Professor Gerken clerked for Judge Stephen Reinhardt of the 9th Circuit and Justice David Souter of the United States Supreme Court. After practicing for several years, she joined the Harvard faculty in September 2000 and was awarded tenure in 2005. In 2006, she joined the Yale faculty. 

 Professor Gerken has won teaching awards at both Yale and Harvard, been named one of the nation’s “twenty-six best law teachers” by a book published by the Harvard University Press, was featured in the National Law Journal for balancing teaching and research, won a Green Bag award for legal writing, testified three times before Senate Committee on Rules and Administration, and serves as a trustee for Princeton University.  Professor Gerken served as a senior legal adviser in the “Boiler Room” for the Obama for America campaign in 2008 and 2012.  Her proposal for creating a “Democracy Index” was incorporated into separate bills by then-Senator Hillary Clinton, then-Senator Barack Obama, and Congressman Israel and turned into reality by the Pew Charitable Trusts, which created the nation’s first Election Performance Index in 2013.


 
David A. Strauss

David Strauss is the Gerald Ratner Distinguished Service Professor of Law at the University of Chicago Law School. He graduated from Harvard College summa cum laude in 1973. He then spent two years at Magdalen College, Oxford, on the Marshall Scholarship and received a BPhil in politics from Oxford in 1975. In 1978, he graduated magna cum laude from Harvard Law School, where he was developments editor of the Law Review. Before joining the Law School faculty, he worked as an Attorney-Adviser in the Office of Legal Counsel of the U.S. Department of Justice and was an Assistant to the Solicitor General of the United States.

Strauss joined the Law School faculty in 1985. He has published articles on a variety of subjects, principally in constitutional law and related areas, and recently published The Living Constitution (Oxford University Press, 2010). He is, with Geoffrey Stone and Dennis Hutchinson, editor of the Supreme Court Review. He has been a visiting professor at Harvard and Georgetown. He is a Fellow of the American Academy of Arts and Sciences.

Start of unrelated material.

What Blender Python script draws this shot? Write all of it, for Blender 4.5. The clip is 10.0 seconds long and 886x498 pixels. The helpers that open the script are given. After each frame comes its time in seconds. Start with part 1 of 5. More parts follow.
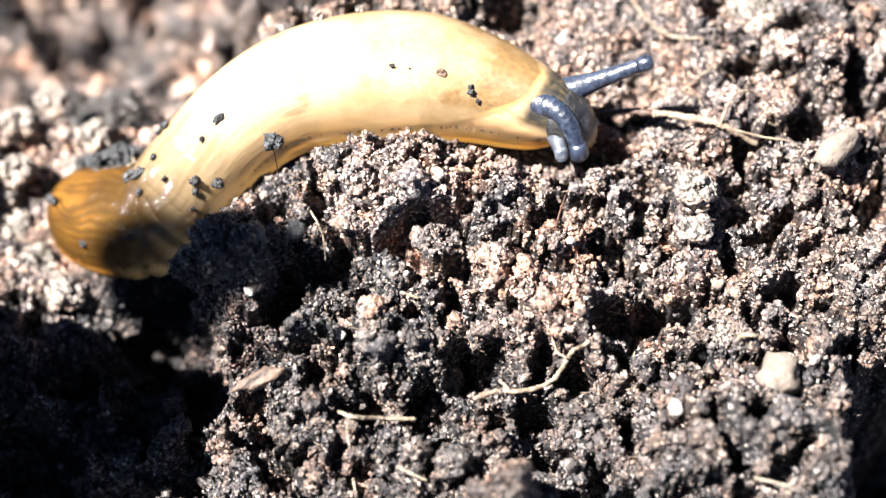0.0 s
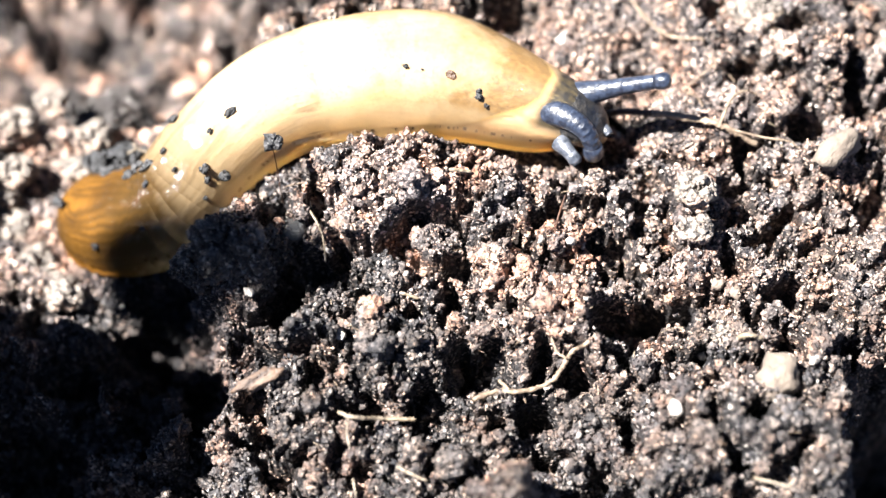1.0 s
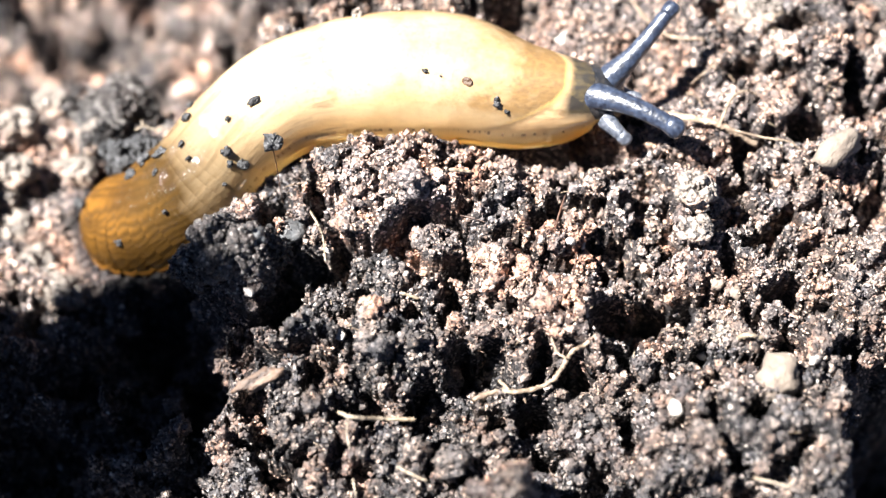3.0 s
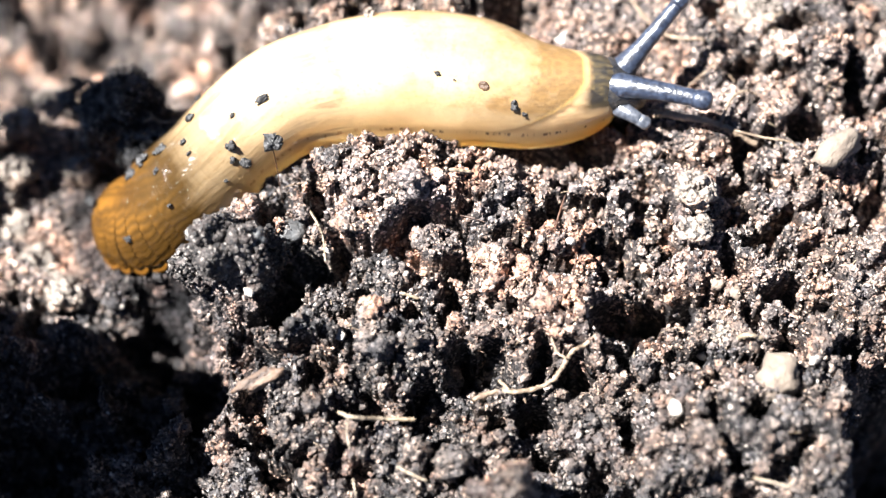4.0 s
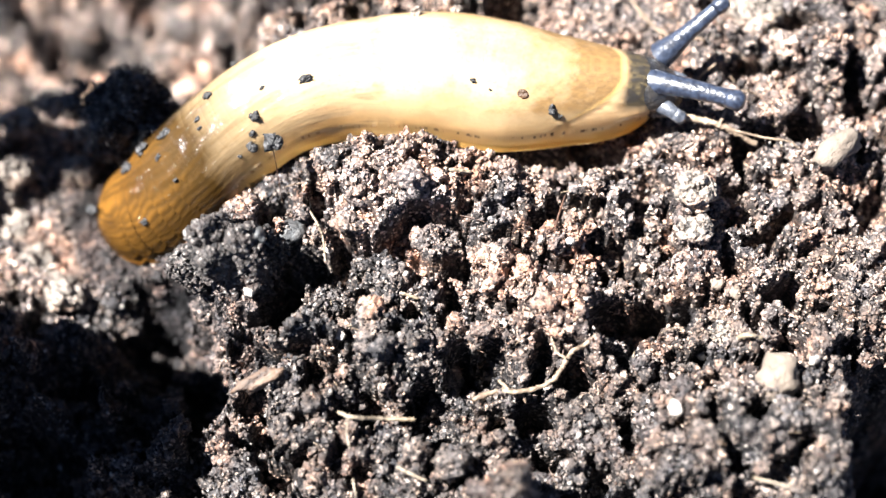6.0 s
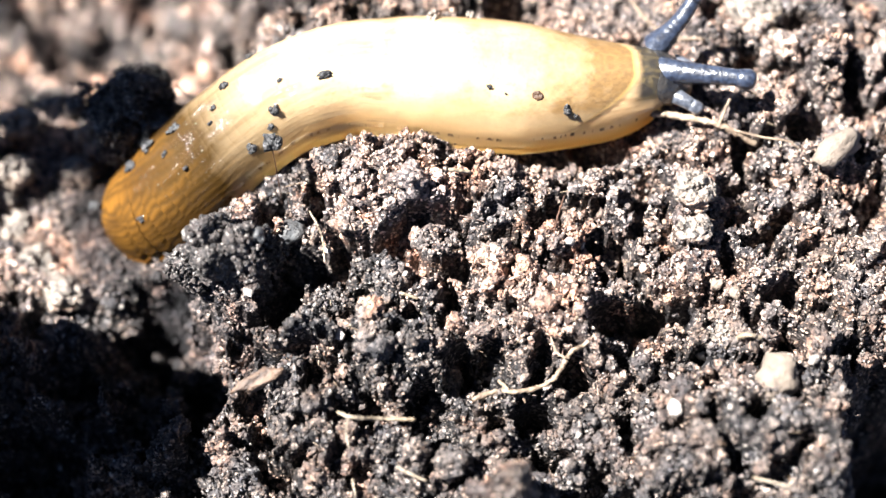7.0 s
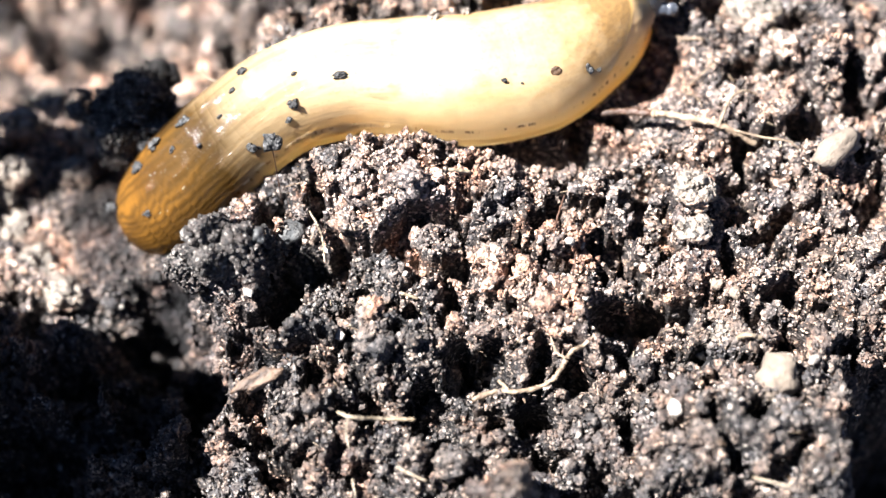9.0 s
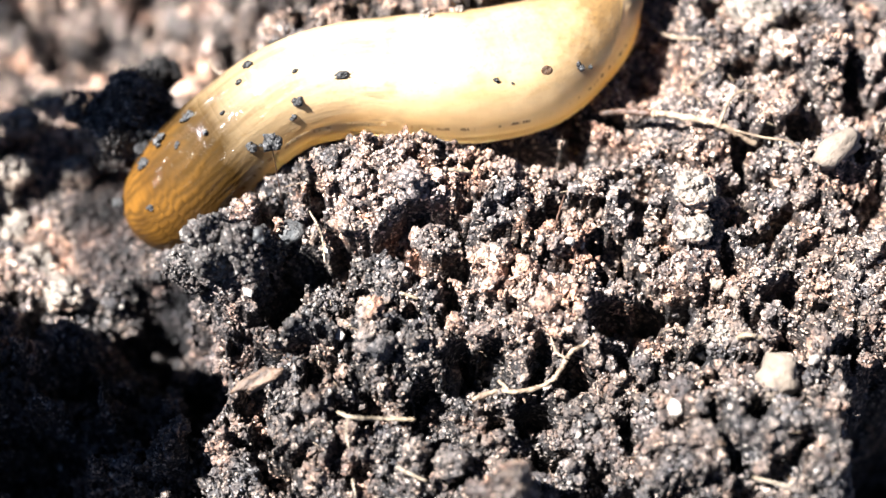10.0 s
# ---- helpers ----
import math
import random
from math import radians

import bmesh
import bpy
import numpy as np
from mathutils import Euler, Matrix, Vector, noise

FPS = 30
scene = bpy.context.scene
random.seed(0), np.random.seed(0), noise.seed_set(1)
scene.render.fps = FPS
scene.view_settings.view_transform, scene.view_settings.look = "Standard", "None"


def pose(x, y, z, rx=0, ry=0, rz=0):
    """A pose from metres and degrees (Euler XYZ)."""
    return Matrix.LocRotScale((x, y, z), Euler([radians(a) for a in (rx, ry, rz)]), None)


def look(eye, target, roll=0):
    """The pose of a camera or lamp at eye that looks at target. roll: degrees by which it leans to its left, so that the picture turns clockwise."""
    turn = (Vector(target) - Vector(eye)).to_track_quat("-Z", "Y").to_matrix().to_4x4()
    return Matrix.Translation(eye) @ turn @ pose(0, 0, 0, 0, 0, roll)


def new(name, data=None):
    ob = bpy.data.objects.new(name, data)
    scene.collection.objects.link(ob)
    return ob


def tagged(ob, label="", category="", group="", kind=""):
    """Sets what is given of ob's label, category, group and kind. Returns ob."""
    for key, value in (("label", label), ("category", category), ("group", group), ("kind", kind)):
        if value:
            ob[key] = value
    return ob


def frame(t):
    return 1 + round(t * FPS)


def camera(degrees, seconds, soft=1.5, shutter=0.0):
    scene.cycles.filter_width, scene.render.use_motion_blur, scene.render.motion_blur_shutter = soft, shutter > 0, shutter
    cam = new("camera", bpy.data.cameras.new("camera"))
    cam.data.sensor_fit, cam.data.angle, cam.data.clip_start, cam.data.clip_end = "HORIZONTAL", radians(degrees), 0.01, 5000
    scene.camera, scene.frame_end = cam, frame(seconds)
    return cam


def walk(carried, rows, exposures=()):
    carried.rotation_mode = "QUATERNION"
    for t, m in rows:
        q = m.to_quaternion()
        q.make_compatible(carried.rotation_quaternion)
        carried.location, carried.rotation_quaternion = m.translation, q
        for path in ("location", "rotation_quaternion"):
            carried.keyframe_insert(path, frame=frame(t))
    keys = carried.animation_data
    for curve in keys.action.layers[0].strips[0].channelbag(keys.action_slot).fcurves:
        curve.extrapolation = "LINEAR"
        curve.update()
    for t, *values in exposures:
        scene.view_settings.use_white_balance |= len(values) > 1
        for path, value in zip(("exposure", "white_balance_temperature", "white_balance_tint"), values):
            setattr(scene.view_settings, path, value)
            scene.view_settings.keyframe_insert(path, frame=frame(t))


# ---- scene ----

Strauss has argued eighteen cases before the United States Supreme Court. In 1990, he served as Special Counsel to the Committee on the Judiciary of the United States Senate. He is a member of the national Board of Directors of the American Constitution Society. He has also served Chair of the Board of Trustees of the University of Chicago Laboratory Schools and as a member of the Board of Governors of the Chicago Council of Lawyers. In addition to his current teaching interests - constitutional law, federal jurisdiction, elements of the law, and administrative law - he has taught civil procedure and torts.